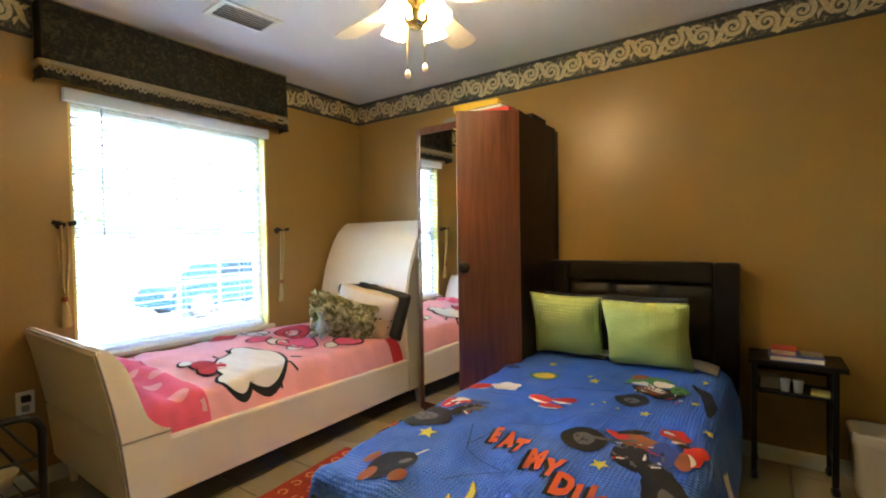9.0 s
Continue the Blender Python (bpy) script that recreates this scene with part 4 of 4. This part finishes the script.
outlined("printed_white_shape", ((1.54, 1.875, 0.175, 0.195, -25), (1.375, 1.765, 0.070, 0.075, 20), (1.60, 2.055, 0.06, 0.07, 0)), "print_white")
outlined("printed_red_shape", ((1.335, 2.005, 0.052, 0.055, 10), (1.39, 1.955, 0.045, 0.05, 0), (1.325, 1.93, 0.04, 0.045, 0)), "red_fleece", 0.012)
outlined("printed_white_shape", ((1.285, 2.075, 0.03, 0.036, 0),), "print_white", 0.011)
ring_print("printed_pink_shape", 1.97, 2.02, 0.13, 0.13, 30, "magenta", 0.09, 3, 0.14)
ring_print("printed_pink_shape", 1.80, 2.20, 0.10, 0.05, 10, "magenta", 0.14)
ring_print("printed_white_shape", 1.87, 2.11, 0.07, 0.075, 10, "print_white", 0.15)
ring_print("printed_white_shape", 1.88, 1.94, 0.06, 0.05, 0, "print_white", 0.17)
ring_print("printed_white_shape", 2.10, 1.86, 0.06, 0.045, 30, "print_white", 0.17)
ring_print("printed_pink_shape", 2.23, 1.84, 0.09, 0.11, 20, "magenta", 0.13)
ring_print("printed_red_shape", 1.66, 2.38, 0.085, 0.07, 0, "red_fleece", 0.13, 2, 0.06)
ring_print("printed_red_shape", 2.10, 2.24, 0.14, 0.12, 15, "red_fleece", 0.11, 3, 0.08)
ring_print("printed_white_shape", 2.07, 2.22, 0.06, 0.06, 0, "print_white", 0.18)
ring_print("printed_white_shape", 1.87, 2.37, 0.115, 0.085, 0, "print_white", 0.10)
for d in (-0.04, 0.025):
    u, v = fl_uv(1.87, 2.37)
    strip("printed_bar", [(u - 0.10, v + d), (u + 0.10, v + d)], [0.011, 0.011], "print_black", fleece_at, fleece, 0.008)
    strip("printed_bar", [(u + 1.4 * d, v - 0.072), (u + 1.4 * d, v + 0.072)], [0.011, 0.011], "print_black", fleece_at, fleece, 0.008)
fprint("printed_leaf", oval(*fl_uv(1.575, 2.42), 0.04, 0.026, 40), "print_green", 0.008)
for (x0, y0), (x1, y1) in (((1.60, 1.725), (1.59, 1.672)), ((1.69, 1.75), (1.72, 1.705)), ((1.745, 1.81), (1.80, 1.775)), ((1.60, 2.05), (1.63, 2.12)), ((1.53, 2.05), (1.54, 2.13)), ((1.47, 2.03), (1.45, 2.11))):
    strip("printed_bar", [fl_uv(x0, y0), fl_uv(x1, y1)], [0.020, 0.013], "print_black", fleece_at, fleece, 0.0085)
for x, y, r in ((1.10, 1.76, 0.045), (1.06, 1.92, 0.04), (1.12, 2.02, 0.035), (1.05, 2.15, 0.04), (1.13, 2.30, 0.03)):
    fprint("printed_dot", oval(*fl_uv(x, y), r, r * 0.8), "pale_pink", 0.0068)

# pillows at the head of the white bed
pillow("bed_pillow", "charcoal pillow propped on the white headboard", 0.42, 0.40, 0.17, "grey_cloth", pose(2.500, 1.790, 0.700, 12, 0, -66) @ pose(0, 0, 0, 0, 15, 0), wrinkle=0.02, seed=11, corner=0.10)
pillow("bed_pillow", "dark pillow behind the cream one on the white bed", 0.40, 0.42, 0.12, "grey_cloth", pose(2.485, 1.950, 0.715, 16, 0, -78), seed=16, corner=0.16)
wp = pillow("bed_pillow", "white and cream spotted pillow on the pink blanket", 0.45, 0.41, 0.20, "cream_cloth", pose(2.410, 1.845, 0.700, 22, 0, -64) @ pose(0, 0, 0, 0, 17, 0), wrinkle=0.02, seed=12, corner=0.10)


def flap_point(u, v):
    """The white upper band of the cover, just proud of the cushion."""
    a = 1.94 * (u - 0.5)
    low = 0.25 + 0.12 * math.sin(3 * a + 1)
    b = low + (0.97 - low) * v
    bulge = max(0.0, (1 - abs(a) ** 3) * (1 - abs(b) ** 3)) ** 0.55
    return (a * 0.225 * (1 - 0.10 * (1 - b * b) * a * a - 0.10 * abs(a * b) ** 4), -(0.112 * bulge + 0.004) - 0.005 * noise.noise(Vector((a * 5, b * 9, 3))), b * 0.205 * (1 - 0.10 * (1 - a * a) * b * b - 0.10 * abs(a * b) ** 4) + 0.002)


part("white_band", grid(20, 10, flap_point), "white_cloth", wp, "white cotton upper band", smooth=True)
random.seed(5)
for k in range(16):
    a, b = random.uniform(-0.2, 0.2), random.uniform(-0.17, 0.06)
    e = (1 - abs(a / 0.225) ** 3) * (1 - abs(b / 0.205) ** 3)
    part("printed_spot", lathe([(0.007, 0), (0.0, 0.002)], 7, m=Matrix.Translation((a, -0.100 * max(0, e) ** 0.55 - 0.001, b)) @ pose(0, 0, 0, 90, 0, 0)), "print_black", wp)
ruf = thing("ruffled_pillow", "moss green pillow covered in fabric ruffles", "pillow", at=pose(2.290, 1.940, 0.672, 30, 0, -66) @ pose(0, 0, 0, 0, 18, 0))
part("core", cushion(0.43, 0.38, 0.15, 0.55, 0.012, 21), "moss", ruf, smooth=True)
petal = None
for k in range(760):
    a, b = random.uniform(-1, 1), random.uniform(-1, 1)
    e = max(0.0, (1 - a ** 4) * (1 - b ** 4)) ** 0.55
    r = random.uniform(0.018, 0.036)
    pb = bmesh.new()
    vs = [pb.verts.new((r * math.cos(t) * random.uniform(0.7, 1.2), random.uniform(-0.008, 0.004), r * math.sin(t) * random.uniform(0.7, 1.2))) for t in [2 * math.pi * i / 6 for i in range(6)]]
    cen = pb.verts.new((0, 0.008, 0))
    for i in range(6):
        pb.faces.new((cen, vs[i], vs[(i + 1) % 6]))
    pb.transform(Matrix.Translation((a * 0.22, -0.066 * e - 0.018, b * 0.195)) @ pose(0, 0, 0, random.uniform(-75, 75), random.uniform(0, 360), random.uniform(-75, 75)))
    petal = joined(petal, pb)
tagged(part("ruffle", petal, "moss_scrap", ruf), "green and cream ruffle scraps", kind="stuff")
doll = lathe([(0.0, -0.06), (0.03, -0.05), (0.036, -0.02), (0.026, 0.02), (0.018, 0.035), (0.03, 0.05), (0.034, 0.07), (0.024, 0.095), (0.0, 0.10)], 14)
for pts in ([(0.02, 0, 0.01), (0.055, -0.02, -0.03)], [(-0.02, 0, 0.01), (-0.055, -0.02, -0.02)], [(0.02, -0.01, -0.05), (0.035, -0.07, -0.065)], [(-0.02, -0.01, -0.05), (-0.03, -0.07, -0.065)]):
    doll = tube(pts, 0.013, 8, doll)
tagged(part("rag_doll", doll, "grey_plastic", at=pose(2.135, 1.985, 0.650, -12, 0, -70) @ Matrix.Scale(1.2, 4), smooth=True), "small grey knitted rag doll leaning on the ruffled pillow", "doll")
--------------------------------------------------
• **THE EXERCISE**: Print out the whole of the material word for word, without pictures.

• **WRITTEN RESPONSE**:
9.0 s
Continue the Blender Python (bpy) script that recreates this scene with part 4 of 4. This part finishes the script.
outlined("printed_white_shape", ((1.54, 1.875, 0.175, 0.195, -25), (1.375, 1.765, 0.070, 0.075, 20), (1.60, 2.055, 0.06, 0.07, 0)), "print_white")
outlined("printed_red_shape", ((1.335, 2.005, 0.052, 0.055, 10), (1.39, 1.955, 0.045, 0.05, 0), (1.325, 1.93, 0.04, 0.045, 0)), "red_fleece", 0.012)
outlined("printed_white_shape", ((1.285, 2.075, 0.03, 0.036, 0),), "print_white", 0.011)
ring_print("printed_pink_shape", 1.97, 2.02, 0.13, 0.13, 30, "magenta", 0.09, 3, 0.14)
ring_print("printed_pink_shape", 1.80, 2.20, 0.10, 0.05, 10, "magenta", 0.14)
ring_print("printed_white_shape", 1.87, 2.11, 0.07, 0.075, 10, "print_white", 0.15)
ring_print("printed_white_shape", 1.88, 1.94, 0.06, 0.05, 0, "print_white", 0.17)
ring_print("printed_white_shape", 2.10, 1.86, 0.06, 0.045, 30, "print_white", 0.17)
ring_print("printed_pink_shape", 2.23, 1.84, 0.09, 0.11, 20, "magenta", 0.13)
ring_print("printed_red_shape", 1.66, 2.38, 0.085, 0.07, 0, "red_fleece", 0.13, 2, 0.06)
ring_print("printed_red_shape", 2.10, 2.24, 0.14, 0.12, 15, "red_fleece", 0.11, 3, 0.08)
ring_print("printed_white_shape", 2.07, 2.22, 0.06, 0.06, 0, "print_white", 0.18)
ring_print("printed_white_shape", 1.87, 2.37, 0.115, 0.085, 0, "print_white", 0.10)
for d in (-0.04, 0.025):
    u, v = fl_uv(1.87, 2.37)
    strip("printed_bar", [(u - 0.10, v + d), (u + 0.10, v + d)], [0.011, 0.011], "print_black", fleece_at, fleece, 0.008)
    strip("printed_bar", [(u + 1.4 * d, v - 0.072), (u + 1.4 * d, v + 0.072)], [0.011, 0.011], "print_black", fleece_at, fleece, 0.008)
fprint("printed_leaf", oval(*fl_uv(1.575, 2.42), 0.04, 0.026, 40), "print_green", 0.008)
for (x0, y0), (x1, y1) in (((1.60, 1.725), (1.59, 1.672)), ((1.69, 1.75), (1.72, 1.705)), ((1.745, 1.81), (1.80, 1.775)), ((1.60, 2.05), (1.63, 2.12)), ((1.53, 2.05), (1.54, 2.13)), ((1.47, 2.03), (1.45, 2.11))):
    strip("printed_bar", [fl_uv(x0, y0), fl_uv(x1, y1)], [0.020, 0.013], "print_black", fleece_at, fleece, 0.0085)
for x, y, r in ((1.10, 1.76, 0.045), (1.06, 1.92, 0.04), (1.12, 2.02, 0.035), (1.05, 2.15, 0.04), (1.13, 2.30, 0.03)):
    fprint("printed_dot", oval(*fl_uv(x, y), r, r * 0.8), "pale_pink", 0.0068)

# pillows at the head of the white bed
pillow("bed_pillow", "charcoal pillow propped on the white headboard", 0.42, 0.40, 0.17, "grey_cloth", pose(2.500, 1.790, 0.700, 12, 0, -66) @ pose(0, 0, 0, 0, 15, 0), wrinkle=0.02, seed=11, corner=0.10)
pillow("bed_pillow", "dark pillow behind the cream one on the white bed", 0.40, 0.42, 0.12, "grey_cloth", pose(2.485, 1.950, 0.715, 16, 0, -78), seed=16, corner=0.16)
wp = pillow("bed_pillow", "white and cream spotted pillow on the pink blanket", 0.45, 0.41, 0.20, "cream_cloth", pose(2.410, 1.845, 0.700, 22, 0, -64) @ pose(0, 0, 0, 0, 17, 0), wrinkle=0.02, seed=12, corner=0.10)


def flap_point(u, v):
    """The white upper band of the cover, just proud of the cushion."""
    a = 1.94 * (u - 0.5)
    low = 0.25 + 0.12 * math.sin(3 * a + 1)
    b = low + (0.97 - low) * v
    bulge = max(0.0, (1 - abs(a) ** 3) * (1 - abs(b) ** 3)) ** 0.55
    return (a * 0.225 * (1 - 0.10 * (1 - b * b) * a * a - 0.10 * abs(a * b) ** 4), -(0.112 * bulge + 0.004) - 0.005 * noise.noise(Vector((a * 5, b * 9, 3))), b * 0.205 * (1 - 0.10 * (1 - a * a) * b * b - 0.10 * abs(a * b) ** 4) + 0.002)


part("white_band", grid(20, 10, flap_point), "white_cloth", wp, "white cotton upper band", smooth=True)
random.seed(5)
for k in range(16):
    a, b = random.uniform(-0.2, 0.2), random.uniform(-0.17, 0.06)
    e = (1 - abs(a / 0.225) ** 3) * (1 - abs(b / 0.205) ** 3)
    part("printed_spot", lathe([(0.007, 0), (0.0, 0.002)], 7, m=Matrix.Translation((a, -0.100 * max(0, e) ** 0.55 - 0.001, b)) @ pose(0, 0, 0, 90, 0, 0)), "print_black", wp)
ruf = thing("ruffled_pillow", "moss green pillow covered in fabric ruffles", "pillow", at=pose(2.290, 1.940, 0.672, 30, 0, -66) @ pose(0, 0, 0, 0, 18, 0))
part("core", cushion(0.43, 0.38, 0.15, 0.55, 0.012, 21), "moss", ruf, smooth=True)
petal = None
for k in range(760):
    a, b = random.uniform(-1, 1), random.uniform(-1, 1)
    e = max(0.0, (1 - a ** 4) * (1 - b ** 4)) ** 0.55
    r = random.uniform(0.018, 0.036)
    pb = bmesh.new()
    vs = [pb.verts.new((r * math.cos(t) * random.uniform(0.7, 1.2), random.uniform(-0.008, 0.004), r * math.sin(t) * random.uniform(0.7, 1.2))) for t in [2 * math.pi * i / 6 for i in range(6)]]
    cen = pb.verts.new((0, 0.008, 0))
    for i in range(6):
        pb.faces.new((cen, vs[i], vs[(i + 1) % 6]))
    pb.transform(Matrix.Translation((a * 0.22, -0.066 * e - 0.018, b * 0.195)) @ pose(0, 0, 0, random.uniform(-75, 75), random.uniform(0, 360), random.uniform(-75, 75)))
    petal = joined(petal, pb)
tagged(part("ruffle", petal, "moss_scrap", ruf), "green and cream ruffle scraps", kind="stuff")
doll = lathe([(0.0, -0.06), (0.03, -0.05), (0.036, -0.02), (0.026, 0.02), (0.018, 0.035), (0.03, 0.05), (0.034, 0.07), (0.024, 0.095), (0.0, 0.10)], 14)
for pts in ([(0.02, 0, 0.01), (0.055, -0.02, -0.03)], [(-0.02, 0, 0.01), (-0.055, -0.02, -0.02)], [(0.02, -0.01, -0.05), (0.035, -0.07, -0.065)], [(-0.02, -0.01, -0.05), (-0.03, -0.07, -0.065)]):
    doll = tube(pts, 0.013, 8, doll)
tagged(part("rag_doll", doll, "grey_plastic", at=pose(2.135, 1.985, 0.650, -12, 0, -70) @ Matrix.Scale(1.2, 4), smooth=True), "small grey knitted rag doll leaning on the ruffled pillow", "doll")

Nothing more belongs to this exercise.